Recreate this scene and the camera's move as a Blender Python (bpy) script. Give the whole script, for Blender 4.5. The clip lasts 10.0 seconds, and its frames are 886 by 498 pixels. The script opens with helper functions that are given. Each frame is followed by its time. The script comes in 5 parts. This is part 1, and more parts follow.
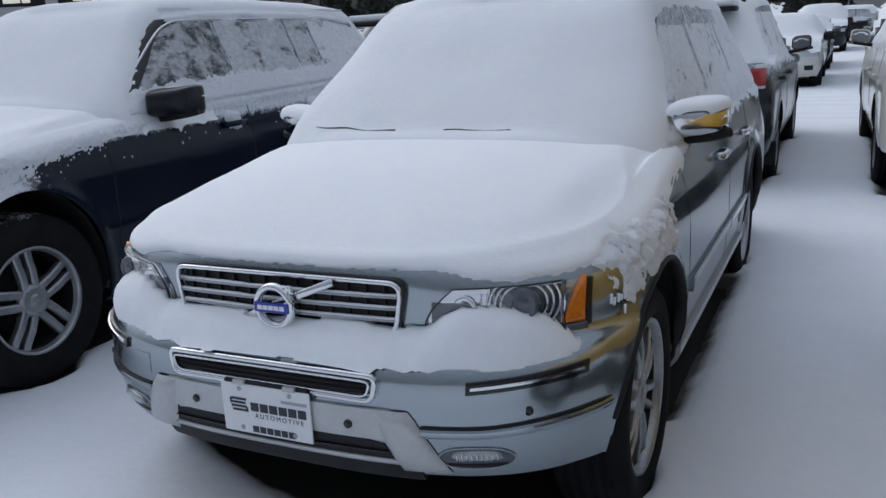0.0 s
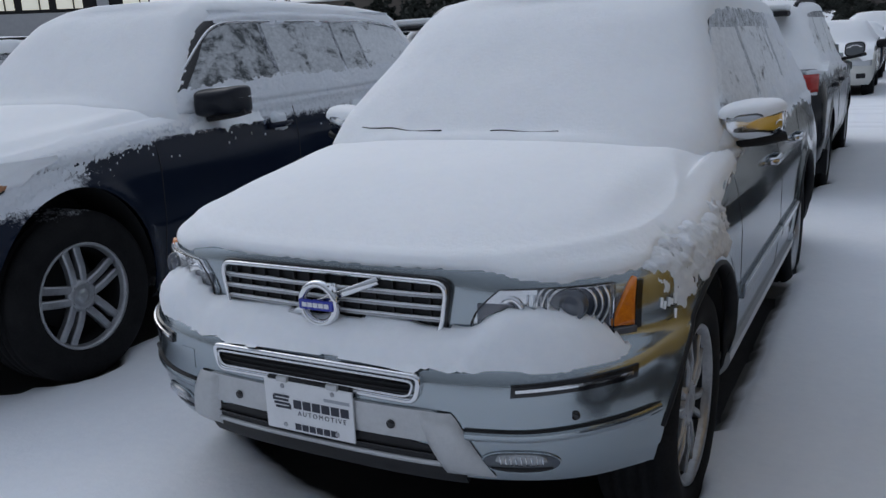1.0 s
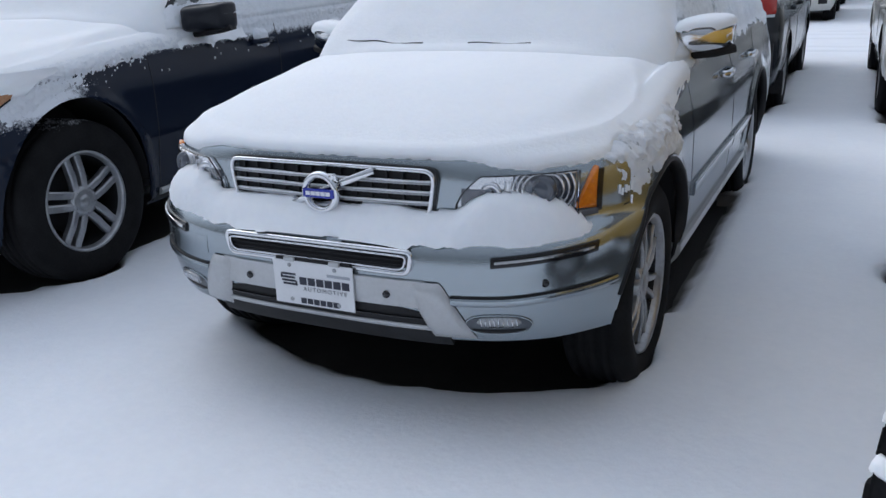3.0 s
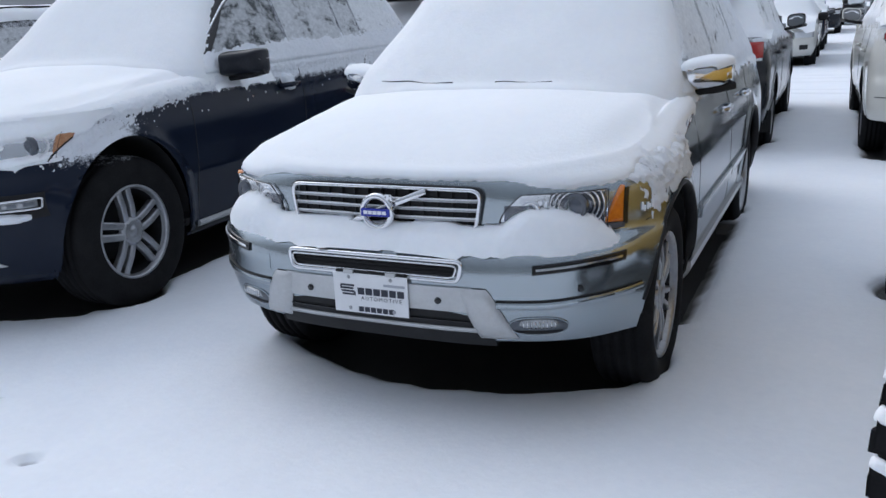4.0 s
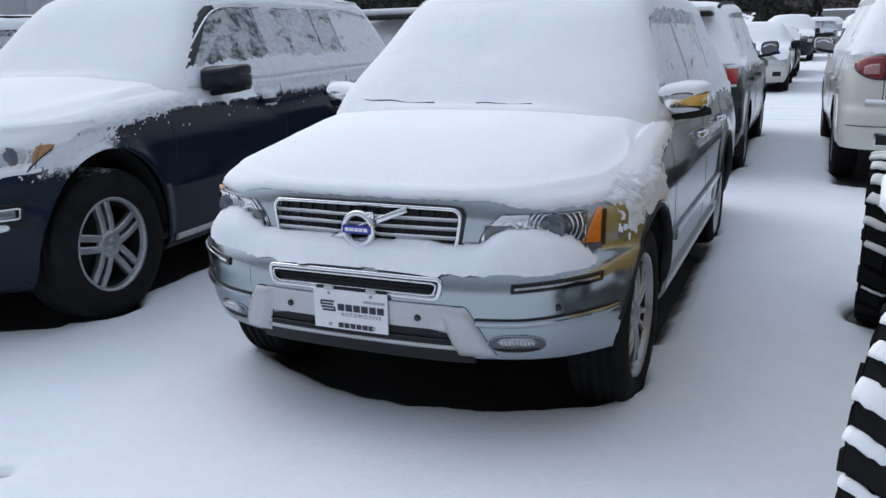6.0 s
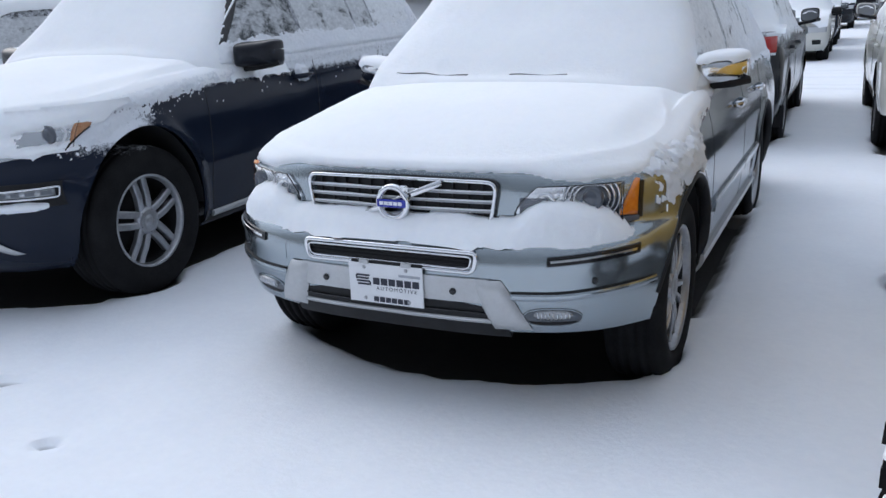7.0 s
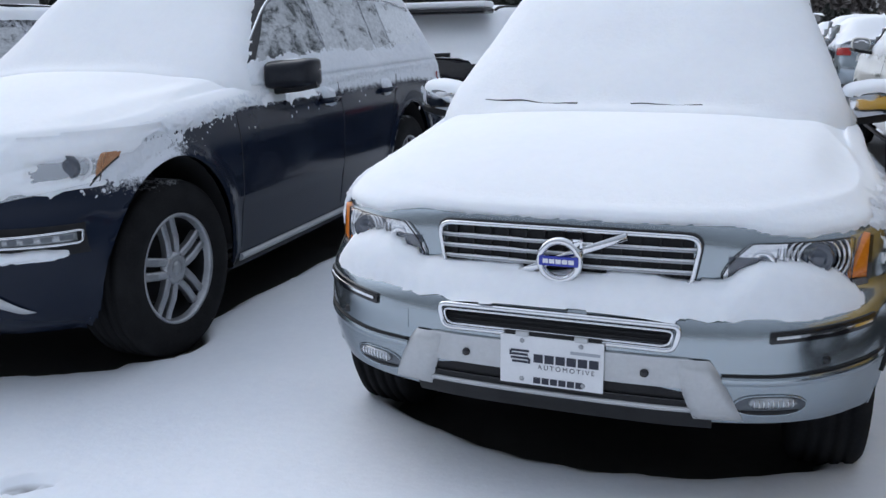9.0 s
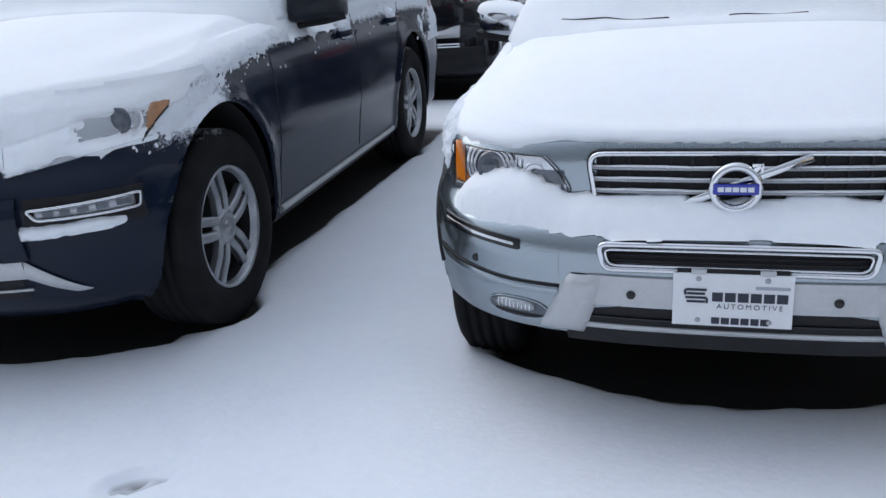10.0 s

■ What to work on
Set down the material exactly, every line of it, except for the pictures.

■ Written answer
Recreate this scene and the camera's move as a Blender Python (bpy) script. Give the whole script, for Blender 4.5. The clip lasts 10.0 seconds, and its frames are 886 by 498 pixels. The script opens with helper functions that are given. Each frame is followed by its time. The script comes in 5 parts. This is part 1, and more parts follow.
0.0 s
1.0 s
3.0 s
4.0 s
6.0 s
7.0 s
9.0 s
10.0 s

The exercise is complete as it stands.